◆ Aim: Find how many lines in the data below mention "name". Give the number only.

◆ Data block:
________________________

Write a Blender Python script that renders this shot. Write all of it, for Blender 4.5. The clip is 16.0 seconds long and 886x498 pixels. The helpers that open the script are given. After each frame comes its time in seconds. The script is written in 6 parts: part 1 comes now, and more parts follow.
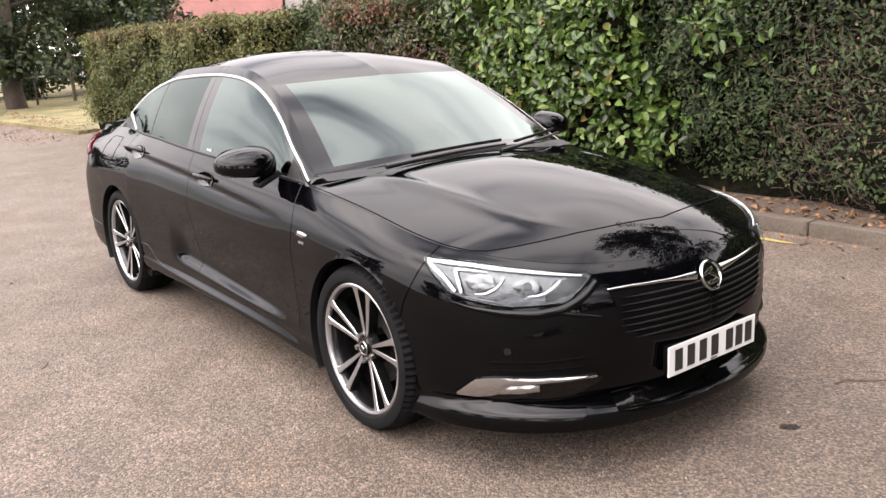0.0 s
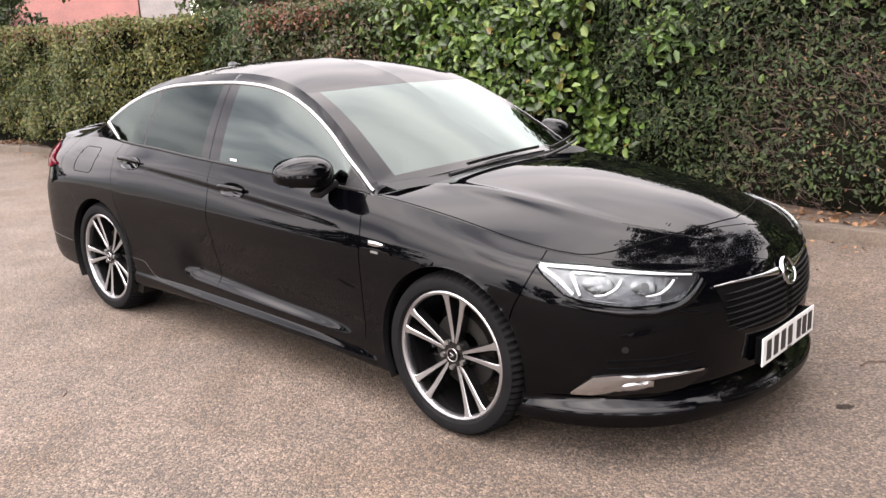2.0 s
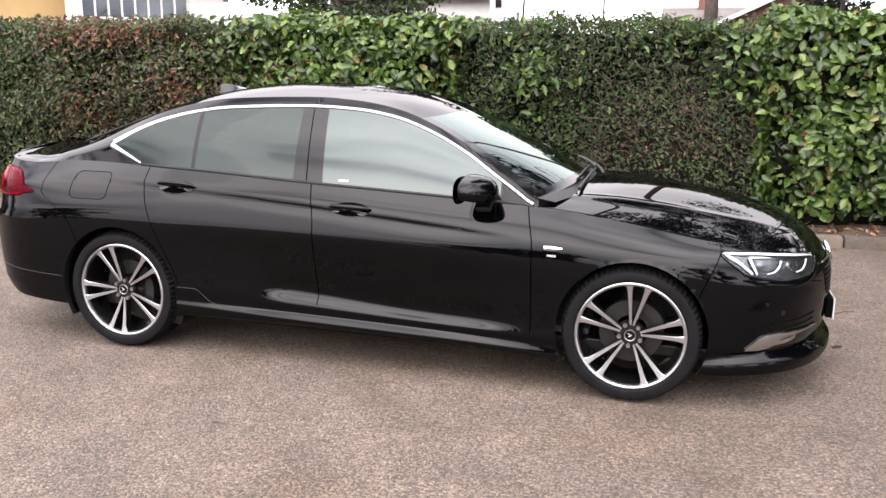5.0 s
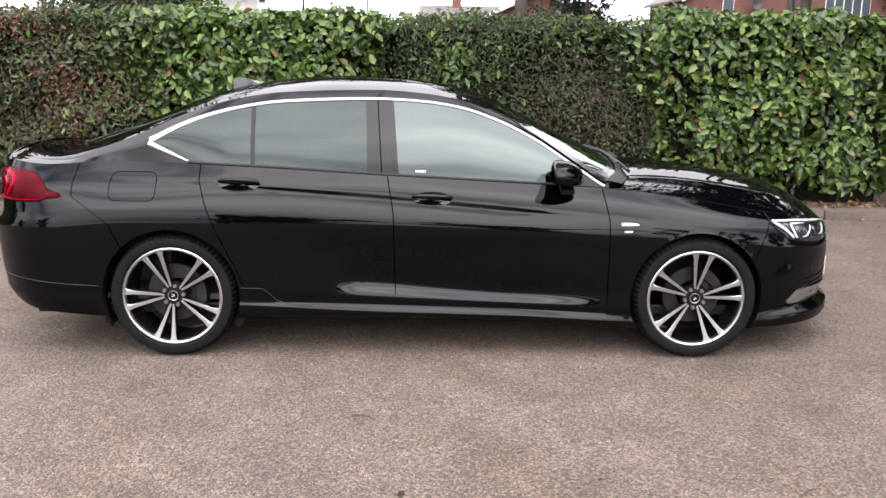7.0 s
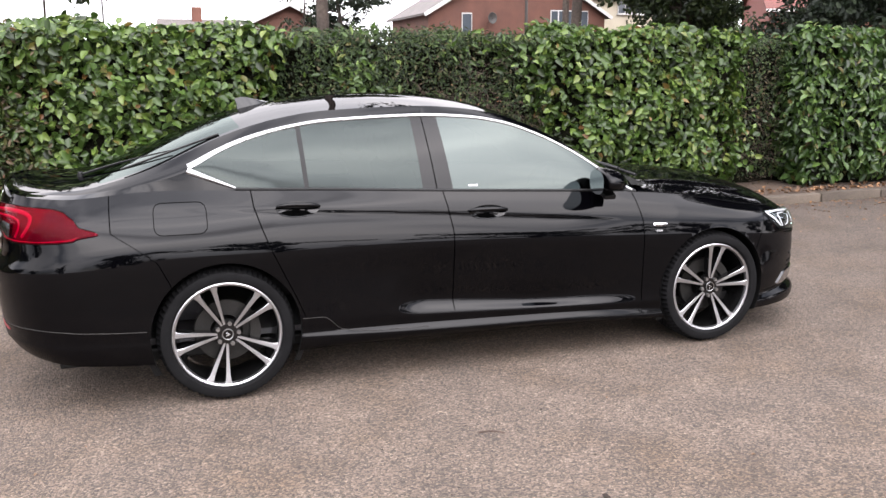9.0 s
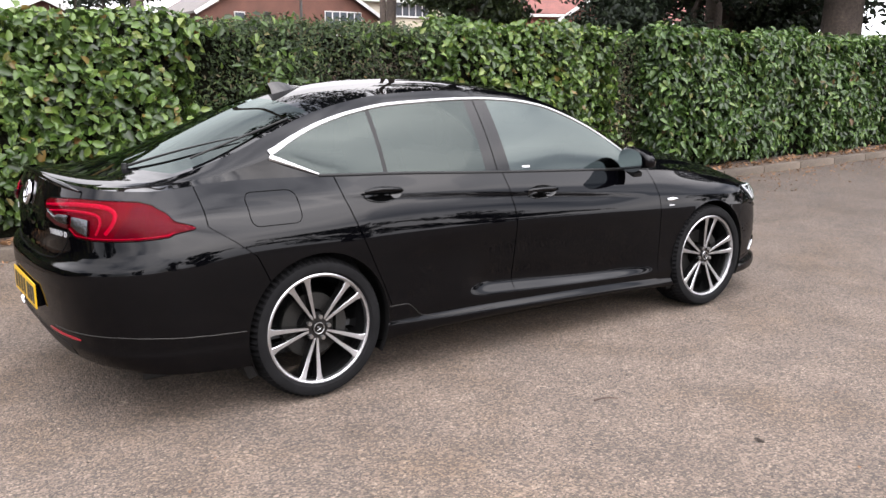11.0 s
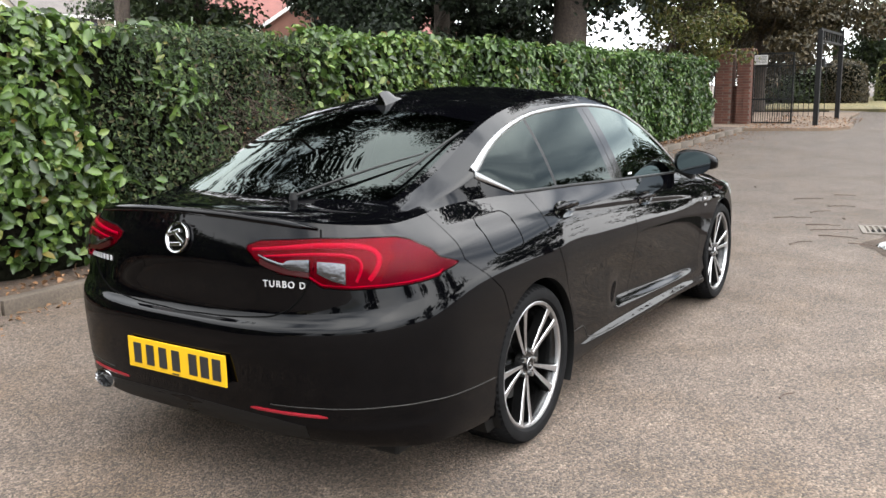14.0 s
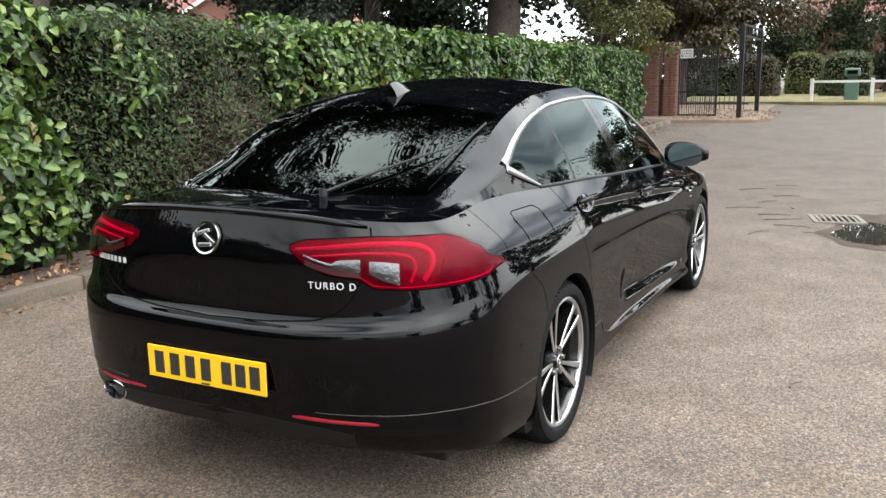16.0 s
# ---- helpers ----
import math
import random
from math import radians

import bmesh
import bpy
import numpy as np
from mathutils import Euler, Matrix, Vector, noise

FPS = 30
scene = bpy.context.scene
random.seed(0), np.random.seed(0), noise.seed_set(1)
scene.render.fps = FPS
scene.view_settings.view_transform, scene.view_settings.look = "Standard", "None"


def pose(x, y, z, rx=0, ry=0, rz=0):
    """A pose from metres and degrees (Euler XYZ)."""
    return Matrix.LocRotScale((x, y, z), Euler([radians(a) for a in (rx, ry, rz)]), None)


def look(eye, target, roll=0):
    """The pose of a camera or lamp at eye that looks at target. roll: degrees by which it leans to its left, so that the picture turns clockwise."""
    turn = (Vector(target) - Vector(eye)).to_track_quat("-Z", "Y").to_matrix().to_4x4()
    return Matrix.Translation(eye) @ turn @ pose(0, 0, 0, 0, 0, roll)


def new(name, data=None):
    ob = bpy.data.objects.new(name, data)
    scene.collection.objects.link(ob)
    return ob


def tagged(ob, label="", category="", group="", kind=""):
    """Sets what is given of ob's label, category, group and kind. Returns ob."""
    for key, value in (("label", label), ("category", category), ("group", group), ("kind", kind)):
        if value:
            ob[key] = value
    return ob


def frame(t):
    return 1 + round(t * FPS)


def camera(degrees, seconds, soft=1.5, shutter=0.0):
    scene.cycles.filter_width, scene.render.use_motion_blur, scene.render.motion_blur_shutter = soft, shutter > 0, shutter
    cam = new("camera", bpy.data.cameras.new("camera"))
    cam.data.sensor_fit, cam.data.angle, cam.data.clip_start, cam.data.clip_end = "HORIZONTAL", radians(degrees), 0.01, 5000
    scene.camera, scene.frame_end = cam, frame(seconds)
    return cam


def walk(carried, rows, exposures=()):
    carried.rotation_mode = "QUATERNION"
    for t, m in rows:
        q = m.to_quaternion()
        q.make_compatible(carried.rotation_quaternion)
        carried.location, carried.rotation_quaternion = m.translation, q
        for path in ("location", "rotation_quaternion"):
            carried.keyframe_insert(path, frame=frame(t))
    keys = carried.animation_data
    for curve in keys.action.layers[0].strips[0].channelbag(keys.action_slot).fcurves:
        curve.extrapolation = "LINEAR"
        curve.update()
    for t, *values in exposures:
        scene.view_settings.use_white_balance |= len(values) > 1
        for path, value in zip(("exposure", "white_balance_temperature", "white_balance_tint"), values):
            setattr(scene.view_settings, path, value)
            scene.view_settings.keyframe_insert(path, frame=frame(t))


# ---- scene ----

________________________

◆ Output below: 2